March 21, 2016 at 10:16 am

Johann Sebastian Bach is one of those amazing people who are so amazing, that the more you learn about them, you become more and more amazed at how amazing they are, and you realize that, at first, you didn’t truly know the depth of their amazingness.

I’m guessing that Bach is the second-most-written-about composer (first would be Beethoven) – but this is largely because Beethoven was a wild personality, while Bach was a very normal person. The worst things Bach did was not show up for work for a couple months (after a self-extended vacation in Lubeck), and pull a sword on a bassoonist (and really, who hasn’t done that?) He had a job, and children, and drank coffee and beer. This is not the stuff of scathing biographies.

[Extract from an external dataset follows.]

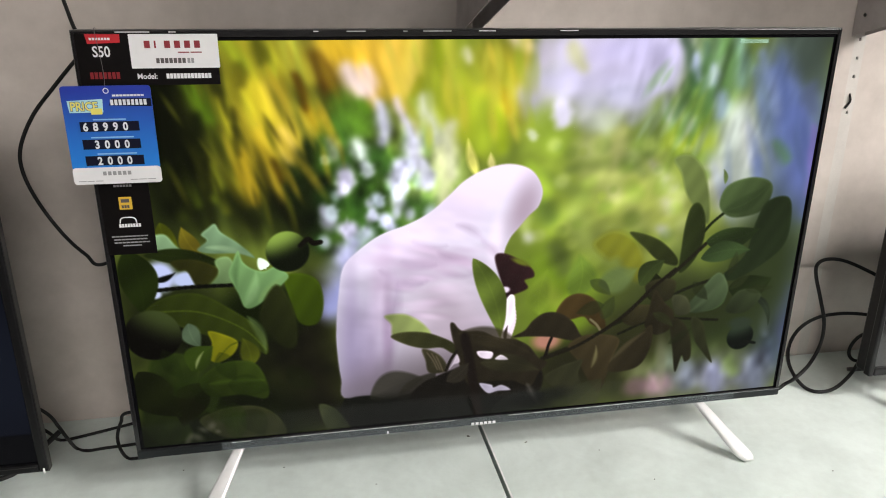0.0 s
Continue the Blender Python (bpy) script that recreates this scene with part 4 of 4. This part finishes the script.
# ---- the neighbouring televisions ----
ltv = thing("television", (-1.1725, 0, 0), "black television with a dark slide on its screen, on dark legs", "television", "televisions on the shelf")
LX0, LX1, LB, LT = -1.655, -0.6910, 0.068, 0.6335
part("back_shell", back_shell(LX0 + 0.030, LB + 0.012, LX1 - 0.030, LT - 0.020, 0.008), PLASTIC, ltv)
part("bezel", frame_of(LX0, LB, LX1, LT, 0.0125, 0.013, 0.014, -0.004, 0.008, 0.0025), PLASTIC, ltv, "black bezel")
part("rim", frame_of(LX0 - 0.001, LB - 0.001, LX1 + 0.001, LT + 0.001, 0.001, 0.001, 0.001, -0.001, 0.012, 0.0003), RIM, ltv, "thin dark metal rim")
part("panel_border", boxed((LX0 + 0.0146, 0.0018, LB + 0.0142), (LX1 - 0.0146, 0.004, LT - 0.0132)), BORDER, ltv)
lface = verse_picture().mesh("screen", LX0 + 0.0165, LB + 0.0165, LX1 - 0.0145, LT - 0.0160, 0.0012)
lface.materials.append(DULL_SCREEN_ON)
lscreen = under(new("screen", lface), ltv, "lit screen, pale blue at the top and near black below")
VERSE_WHITE = glow("lit_white_letters", (0.55, 0.58, 0.60), 0.42, 0.01)
VERSE_GREEN = glow("lit_green_letters", (0.40, 0.52, 0.04), 0.5, 0.01)
part("letters", lettering("\u0646\u0625", 0.032, -0.7970, 0.0006, 0.2650), VERSE_WHITE, lscreen, "white lettering on the screen")
part("letters", lettering("\u098f\u09ae\u09a8", 0.0268, -0.8160, 0.0006, 0.1930), VERSE_GREEN, lscreen, "yellow-green lettering on the screen")
part("edge_line", boxed((LX0 + 0.002, -0.0068, LB + 0.011), (LX1 - 0.0145, -0.0058, LB + 0.0119)), RIM, ltv, "thin shiny edge line")
part("corner_clip", boxed((LX1 - 0.006, -0.0075, LB - 0.0005), (LX1 - 0.0030, -0.0055, LB + 0.0085), 0.0006, 1), SILVER, ltv, "small bright corner clip")
for x in (-1.575, -0.772):
    smooth(part("leg", blade((x, 0.016, LB + 0.001), (x + (0.012 if x > -1 else -0.012), -0.110, 0.0045), 0.012, 0.017, 0.011, 0.009), LEG_DARK, ltv, "dark leg"))
    smooth(part("leg", blade((x, 0.024, LB + 0.001), (x, 0.130, 0.0045), 0.017, 0.026, 0.011, 0.009), LEG_DARK, ltv))

rtv = thing("television", (1.16, 0.05, 0), "dark slate television with a switched-off screen beside coiled cables", "television", "televisions on the shelf")
RX0, RX1, RB, RT = 0.792, 1.526, 0.060, 0.500
part("back_shell", back_shell(RX0 + 0.002, RB + 0.002, RX1 - 0.002, RT - 0.002, 0.056), PLASTIC, rtv)
part("bezel", frame_of(RX0, RB, RX1, RT, 0.012, 0.012, 0.016, 0.046, 0.062, 0.003), PLASTIC, rtv, "dark slate bezel")
part("screen", boxed((RX0 + 0.0122, 0.0515, RB + 0.0162), (RX1 - 0.0122, 0.054, RT - 0.0122)), GLOSS, rtv, "dark screen")
for x in (0.86, 1.456):
    smooth(part("leg", blade((x, 0.062, RB + 0.001), (x, -0.02, 0.0045), 0.016, 0.024, 0.011, 0.009), LEG_DARK, rtv))
    smooth(part("leg", blade((x, 0.070, RB + 0.001), (x, 0.170, 0.0045), 0.016, 0.024, 0.011, 0.009), LEG_DARK, rtv))

# ---- cables ----
def cable(points, radius, label, per=10):
    return tagged(mesh_object("power_cable", tube(points, radius, 10, per), CABLE), label, "cable", "cables behind the televisions")


cable([(-0.6290, 0.2000, 0.8140), (-0.6150, 0.1700, 0.7790), (-0.5940, 0.1200, 0.7490), (-0.5790, 0.0900, 0.7210), (-0.5670, 0.0750, 0.7060), (-0.5610, 0.0700, 0.6970), (-0.5670, 0.0660, 0.6870), (-0.5810, 0.0640, 0.6740), (-0.6090, 0.0600, 0.6430), (-0.6400, 0.0550, 0.6060), (-0.6620, 0.0520, 0.5640),
       (-0.6660, 0.0520, 0.5280), (-0.6540, 0.0540, 0.4820), (-0.6300, 0.0580, 0.4310), (-0.6050, 0.0620, 0.3960), (-0.5830, 0.0660, 0.3780), (-0.50, 0.070, 0.42)], 0.0027,
      "black power cable looping down beside the television")
cable([(-0.86, 0.16, 0.16), (-0.7780, 0.1300, 0.1310), (-0.7280, 0.1200, 0.1000), (-0.7090, 0.1100, 0.0780), (-0.6960, 0.1000, 0.0620), (-0.7040, 0.1540, 0.0040), (-0.6820, 0.1430, 0.0040), (-0.6520, 0.1460, 0.0040), (-0.6070, 0.1490, 0.0040), (-0.52, 0.12, 0.03), (-0.50, 0.13, 0.08)], 0.0028,
      "thin black cable lying on the shelf between two televisions")
cable([(-0.84, 0.17, 0.12), (-0.7740, 0.1600, 0.0640), (-0.7420, 0.1500, 0.0430), (-0.7430, 0.1870, 0.0040), (-0.7210, 0.1870, 0.0040), (-0.6800, 0.2000, 0.0040), (-0.6280, 0.2180, 0.0040), (-0.52, 0.21, 0.03), (-0.50, 0.20, 0.08)], 0.0028,
      "black cable running straight along the shelf")
cable([(-0.50, 0.08, 0.10), (-0.5850, 0.0800, 0.1100), (-0.6040, 0.0900, 0.0860), (-0.6130, 0.0900, 0.0600), (-0.6070, 0.0750, 0.0450), (-0.6100, 0.1100, 0.0040), (-0.5960, 0.1040, 0.0040), (-0.535, 0.075, 0.030), (-0.50, 0.085, 0.06)], 0.0028,
      "black cable bent down behind the television to the shelf")
cable([(-0.9250, 0.0600, 0.0320), (-0.8830, 0.0600, 0.0300), (-0.8720, 0.0720, 0.0040), (-0.8300, 0.0640, 0.0040), (-0.8100, 0.0800, 0.0045), (-0.7830, 0.1000, 0.0045), (-0.72, 0.14, 0.05)], 0.0045, "black cable coiled under the television")
cable([(-0.9280, 0.0530, 0.0040), (-0.8690, 0.0350, 0.0040), (-0.8360, 0.0380, 0.0050), (-0.8230, 0.0580, 0.0040), (-0.80, 0.12, 0.02), (-0.80, 0.16, 0.06)], 0.0045, "black cable under the television")
cable([(0.50, 0.10, 0.02), (0.6390, 0.1190, 0.0040), (0.6830, 0.1370, 0.0040), (0.6920, 0.1200, 0.0280), (0.7350, 0.1400, 0.0450), (0.7690, 0.1600, 0.0790), (0.7760, 0.1700, 0.1230), (0.7570, 0.1700, 0.1770), (0.7370, 0.1700, 0.2280),
       (0.7340, 0.1700, 0.2540), (0.7530, 0.1700, 0.2650), (0.7930, 0.1700, 0.2600), (0.8440, 0.1650, 0.2390), (0.8910, 0.1600, 0.2130), (0.9740, 0.1400, 0.1510)], 0.0037, "black cable rising in a tall loop beside the television")
cable([(0.9700, 0.1300, 0.1280), (0.8930, 0.1500, 0.1360), (0.8570, 0.1700, 0.1360), (0.8280, 0.1900, 0.1300), (0.7850, 0.2000, 0.1200), (0.7460, 0.2000, 0.0980), (0.7280, 0.2000, 0.0620), (0.7070, 0.1700, 0.0400), (0.7040, 0.1400, 0.0200),
       (0.7150, 0.1160, 0.0040), (0.7320, 0.0960, 0.0040), (0.7730, 0.1030, 0.0040), (0.8130, 0.1150, 0.0230), (0.8350, 0.1200, 0.0520), (0.8610, 0.1300, 0.0750), (0.9220, 0.1300, 0.1090)], 0.0037, "black cable lying in a round loop on the shelf")
cable([(0.9380, 0.1500, 0.1170), (0.8970, 0.1600, 0.1000), (0.8690, 0.1700, 0.0820), (0.8620, 0.1800, 0.0540), (0.8630, 0.1800, 0.0330), (0.8710, 0.1700, 0.0240), (0.8920, 0.1600, 0.0300), (0.9310, 0.1400, 0.0510)], 0.0036, "small curl of black cable")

But his music is insanely amazing (I’m sorry to say, way beyond anything Beethoven wrote). It’s lovable at every level. The untrained ear will enjoy rich harmony, florid melodies, and an expressive depth of emotion. The moderately trained ear will notice intricate repeating patterns – how he could take a single four-note-idea and develop it into a massive work – like making a life-sized cathedral out of just 5 different types of Lego blocks. The trained ear starts to find deeper layers of complexity in his music, hidden messages, numerology, key symbolism, among other things. And all the while, it just sounds great.